[WHAT THE TASK REQUIRES]
Can you transcribe the data exactly? Leave the pictures out.
[BEGIN]
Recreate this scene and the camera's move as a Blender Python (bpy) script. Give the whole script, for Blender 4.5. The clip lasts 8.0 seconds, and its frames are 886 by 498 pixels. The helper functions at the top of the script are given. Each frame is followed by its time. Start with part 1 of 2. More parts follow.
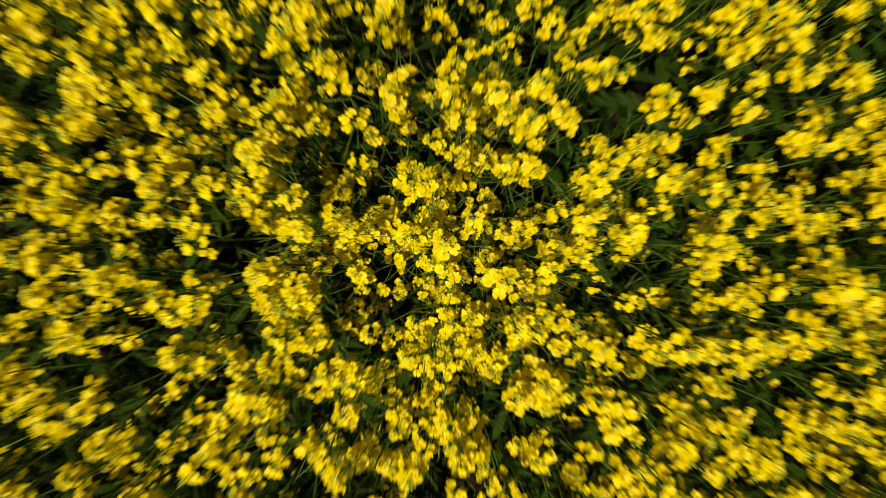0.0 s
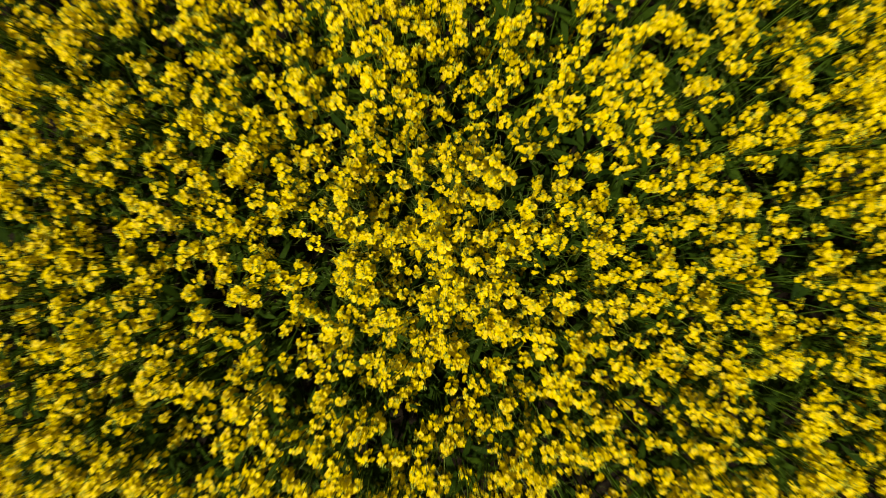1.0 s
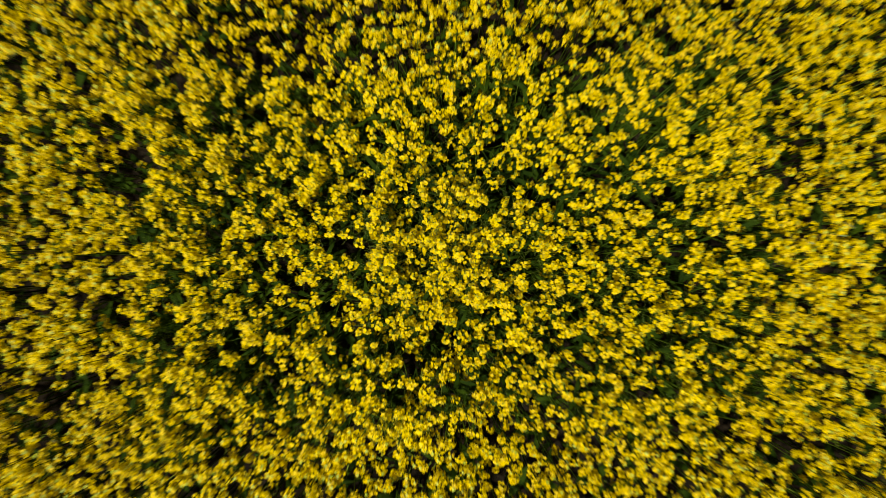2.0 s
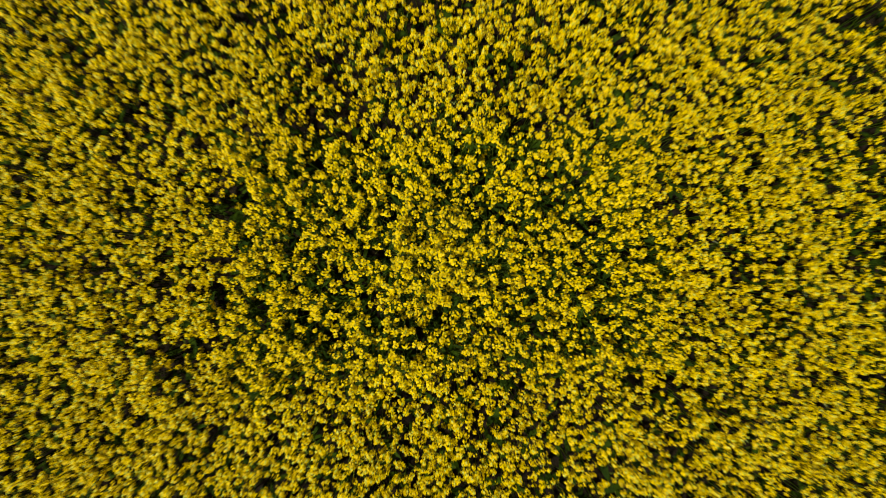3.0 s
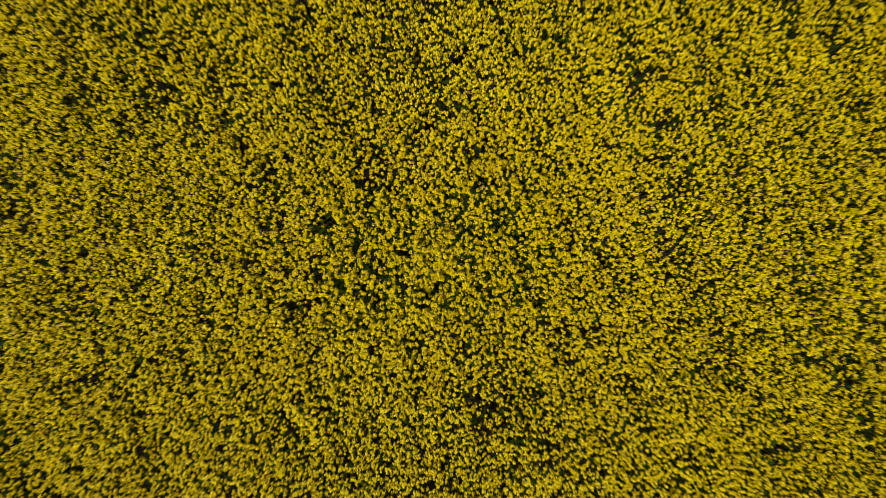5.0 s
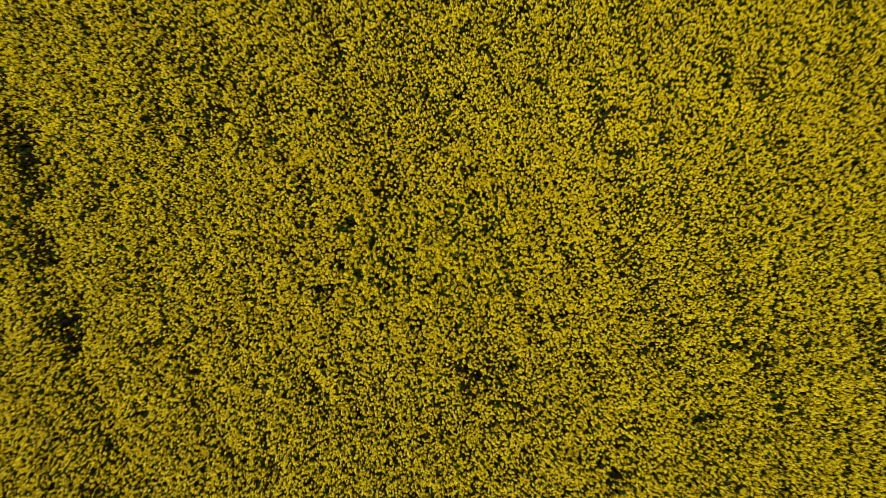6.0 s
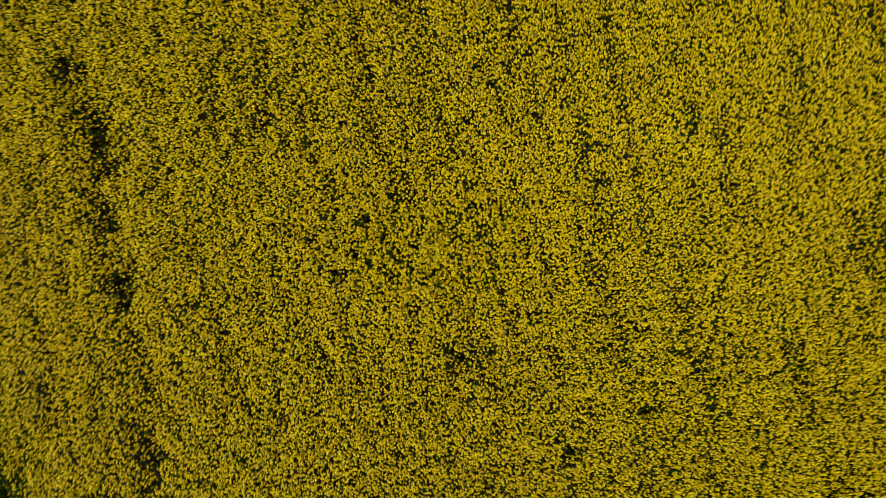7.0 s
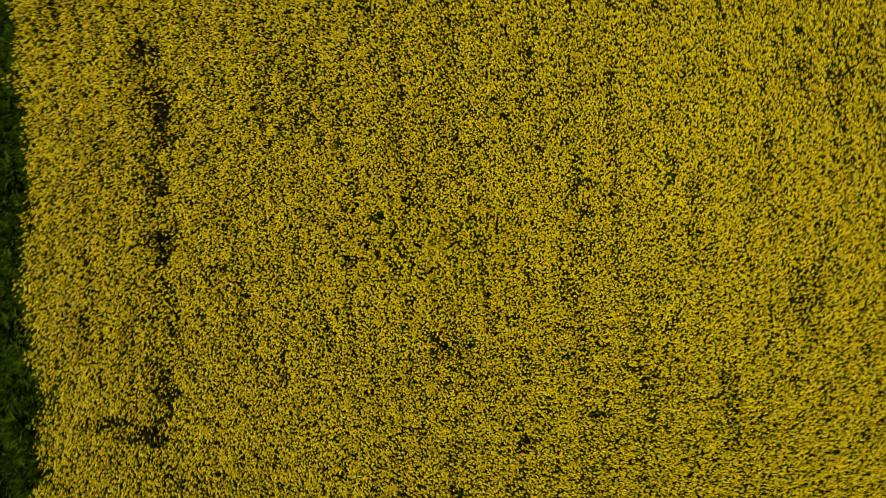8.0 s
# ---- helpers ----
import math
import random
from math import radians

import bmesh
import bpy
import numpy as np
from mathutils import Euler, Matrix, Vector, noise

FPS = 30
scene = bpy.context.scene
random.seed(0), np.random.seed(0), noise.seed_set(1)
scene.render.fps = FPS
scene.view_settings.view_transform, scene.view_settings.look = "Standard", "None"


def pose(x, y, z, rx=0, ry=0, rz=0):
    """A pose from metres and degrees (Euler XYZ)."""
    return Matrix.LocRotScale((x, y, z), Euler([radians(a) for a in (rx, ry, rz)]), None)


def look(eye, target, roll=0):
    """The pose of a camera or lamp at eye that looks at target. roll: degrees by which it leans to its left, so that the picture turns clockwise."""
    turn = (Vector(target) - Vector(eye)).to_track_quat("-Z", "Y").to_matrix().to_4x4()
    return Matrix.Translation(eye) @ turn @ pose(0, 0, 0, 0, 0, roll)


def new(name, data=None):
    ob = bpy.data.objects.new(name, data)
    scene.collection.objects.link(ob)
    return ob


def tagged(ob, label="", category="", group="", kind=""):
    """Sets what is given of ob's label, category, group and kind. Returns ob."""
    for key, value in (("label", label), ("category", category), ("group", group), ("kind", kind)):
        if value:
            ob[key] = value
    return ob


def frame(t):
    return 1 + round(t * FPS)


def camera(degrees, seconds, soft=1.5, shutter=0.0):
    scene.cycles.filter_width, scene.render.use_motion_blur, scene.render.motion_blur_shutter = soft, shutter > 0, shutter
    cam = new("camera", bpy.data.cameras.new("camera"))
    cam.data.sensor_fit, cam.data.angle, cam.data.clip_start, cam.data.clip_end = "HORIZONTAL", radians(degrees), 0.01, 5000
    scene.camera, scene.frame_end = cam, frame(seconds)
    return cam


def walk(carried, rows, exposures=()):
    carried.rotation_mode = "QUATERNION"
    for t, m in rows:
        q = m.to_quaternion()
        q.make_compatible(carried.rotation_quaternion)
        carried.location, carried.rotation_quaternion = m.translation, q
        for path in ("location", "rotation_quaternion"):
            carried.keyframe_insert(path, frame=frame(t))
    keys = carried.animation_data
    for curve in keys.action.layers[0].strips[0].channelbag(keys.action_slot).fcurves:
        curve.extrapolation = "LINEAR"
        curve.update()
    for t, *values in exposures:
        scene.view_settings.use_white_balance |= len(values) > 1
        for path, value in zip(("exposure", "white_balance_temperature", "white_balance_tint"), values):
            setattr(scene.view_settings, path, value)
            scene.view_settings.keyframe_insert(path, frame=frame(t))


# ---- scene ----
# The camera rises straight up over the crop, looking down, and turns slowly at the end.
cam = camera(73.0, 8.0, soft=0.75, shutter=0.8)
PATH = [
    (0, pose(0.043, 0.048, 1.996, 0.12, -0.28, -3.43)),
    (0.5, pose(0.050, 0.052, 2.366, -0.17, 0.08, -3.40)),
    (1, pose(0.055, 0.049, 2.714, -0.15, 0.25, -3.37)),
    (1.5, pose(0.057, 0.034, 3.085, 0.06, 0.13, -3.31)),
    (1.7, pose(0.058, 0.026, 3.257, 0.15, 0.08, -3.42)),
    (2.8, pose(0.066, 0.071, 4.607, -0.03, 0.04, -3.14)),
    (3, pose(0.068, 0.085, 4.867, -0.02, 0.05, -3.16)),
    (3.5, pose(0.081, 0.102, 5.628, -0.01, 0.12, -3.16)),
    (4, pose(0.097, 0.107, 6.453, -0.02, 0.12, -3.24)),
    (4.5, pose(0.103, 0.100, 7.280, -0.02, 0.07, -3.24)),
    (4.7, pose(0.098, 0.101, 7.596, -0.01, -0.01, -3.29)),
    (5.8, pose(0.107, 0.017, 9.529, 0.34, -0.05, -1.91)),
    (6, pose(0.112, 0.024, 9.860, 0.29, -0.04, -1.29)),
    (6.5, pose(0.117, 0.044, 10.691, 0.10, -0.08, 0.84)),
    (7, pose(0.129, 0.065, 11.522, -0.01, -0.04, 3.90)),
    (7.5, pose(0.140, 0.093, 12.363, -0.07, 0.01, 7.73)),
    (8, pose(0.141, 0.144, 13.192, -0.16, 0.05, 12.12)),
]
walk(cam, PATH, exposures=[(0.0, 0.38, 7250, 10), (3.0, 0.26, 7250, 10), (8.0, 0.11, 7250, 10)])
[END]
[WRITTEN SOLUTION]
Recreate this scene and the camera's move as a Blender Python (bpy) script. Give the whole script, for Blender 4.5. The clip lasts 8.0 seconds, and its frames are 886 by 498 pixels. The helper functions at the top of the script are given. Each frame is followed by its time. Start with part 1 of 2. More parts follow.
0.0 s
1.0 s
2.0 s
3.0 s
5.0 s
6.0 s
7.0 s
8.0 s
# ---- helpers ----
import math
import random
from math import radians

import bmesh
import bpy
import numpy as np
from mathutils import Euler, Matrix, Vector, noise

FPS = 30
scene = bpy.context.scene
random.seed(0), np.random.seed(0), noise.seed_set(1)
scene.render.fps = FPS
scene.view_settings.view_transform, scene.view_settings.look = "Standard", "None"


def pose(x, y, z, rx=0, ry=0, rz=0):
    """A pose from metres and degrees (Euler XYZ)."""
    return Matrix.LocRotScale((x, y, z), Euler([radians(a) for a in (rx, ry, rz)]), None)


def look(eye, target, roll=0):
    """The pose of a camera or lamp at eye that looks at target. roll: degrees by which it leans to its left, so that the picture turns clockwise."""
    turn = (Vector(target) - Vector(eye)).to_track_quat("-Z", "Y").to_matrix().to_4x4()
    return Matrix.Translation(eye) @ turn @ pose(0, 0, 0, 0, 0, roll)


def new(name, data=None):
    ob = bpy.data.objects.new(name, data)
    scene.collection.objects.link(ob)
    return ob


def tagged(ob, label="", category="", group="", kind=""):
    """Sets what is given of ob's label, category, group and kind. Returns ob."""
    for key, value in (("label", label), ("category", category), ("group", group), ("kind", kind)):
        if value:
            ob[key] = value
    return ob


def frame(t):
    return 1 + round(t * FPS)


def camera(degrees, seconds, soft=1.5, shutter=0.0):
    scene.cycles.filter_width, scene.render.use_motion_blur, scene.render.motion_blur_shutter = soft, shutter > 0, shutter
    cam = new("camera", bpy.data.cameras.new("camera"))
    cam.data.sensor_fit, cam.data.angle, cam.data.clip_start, cam.data.clip_end = "HORIZONTAL", radians(degrees), 0.01, 5000
    scene.camera, scene.frame_end = cam, frame(seconds)
    return cam


def walk(carried, rows, exposures=()):
    carried.rotation_mode = "QUATERNION"
    for t, m in rows:
        q = m.to_quaternion()
        q.make_compatible(carried.rotation_quaternion)
        carried.location, carried.rotation_quaternion = m.translation, q
        for path in ("location", "rotation_quaternion"):
            carried.keyframe_insert(path, frame=frame(t))
    keys = carried.animation_data
    for curve in keys.action.layers[0].strips[0].channelbag(keys.action_slot).fcurves:
        curve.extrapolation = "LINEAR"
        curve.update()
    for t, *values in exposures:
        scene.view_settings.use_white_balance |= len(values) > 1
        for path, value in zip(("exposure", "white_balance_temperature", "white_balance_tint"), values):
            setattr(scene.view_settings, path, value)
            scene.view_settings.keyframe_insert(path, frame=frame(t))


# ---- scene ----
# The camera rises straight up over the crop, looking down, and turns slowly at the end.
cam = camera(73.0, 8.0, soft=0.75, shutter=0.8)
PATH = [
    (0, pose(0.043, 0.048, 1.996, 0.12, -0.28, -3.43)),
    (0.5, pose(0.050, 0.052, 2.366, -0.17, 0.08, -3.40)),
    (1, pose(0.055, 0.049, 2.714, -0.15, 0.25, -3.37)),
    (1.5, pose(0.057, 0.034, 3.085, 0.06, 0.13, -3.31)),
    (1.7, pose(0.058, 0.026, 3.257, 0.15, 0.08, -3.42)),
    (2.8, pose(0.066, 0.071, 4.607, -0.03, 0.04, -3.14)),
    (3, pose(0.068, 0.085, 4.867, -0.02, 0.05, -3.16)),
    (3.5, pose(0.081, 0.102, 5.628, -0.01, 0.12, -3.16)),
    (4, pose(0.097, 0.107, 6.453, -0.02, 0.12, -3.24)),
    (4.5, pose(0.103, 0.100, 7.280, -0.02, 0.07, -3.24)),
    (4.7, pose(0.098, 0.101, 7.596, -0.01, -0.01, -3.29)),
    (5.8, pose(0.107, 0.017, 9.529, 0.34, -0.05, -1.91)),
    (6, pose(0.112, 0.024, 9.860, 0.29, -0.04, -1.29)),
    (6.5, pose(0.117, 0.044, 10.691, 0.10, -0.08, 0.84)),
    (7, pose(0.129, 0.065, 11.522, -0.01, -0.04, 3.90)),
    (7.5, pose(0.140, 0.093, 12.363, -0.07, 0.01, 7.73)),
    (8, pose(0.141, 0.144, 13.192, -0.16, 0.05, 12.12)),
]
walk(cam, PATH, exposures=[(0.0, 0.38, 7250, 10), (3.0, 0.26, 7250, 10), (8.0, 0.11, 7250, 10)])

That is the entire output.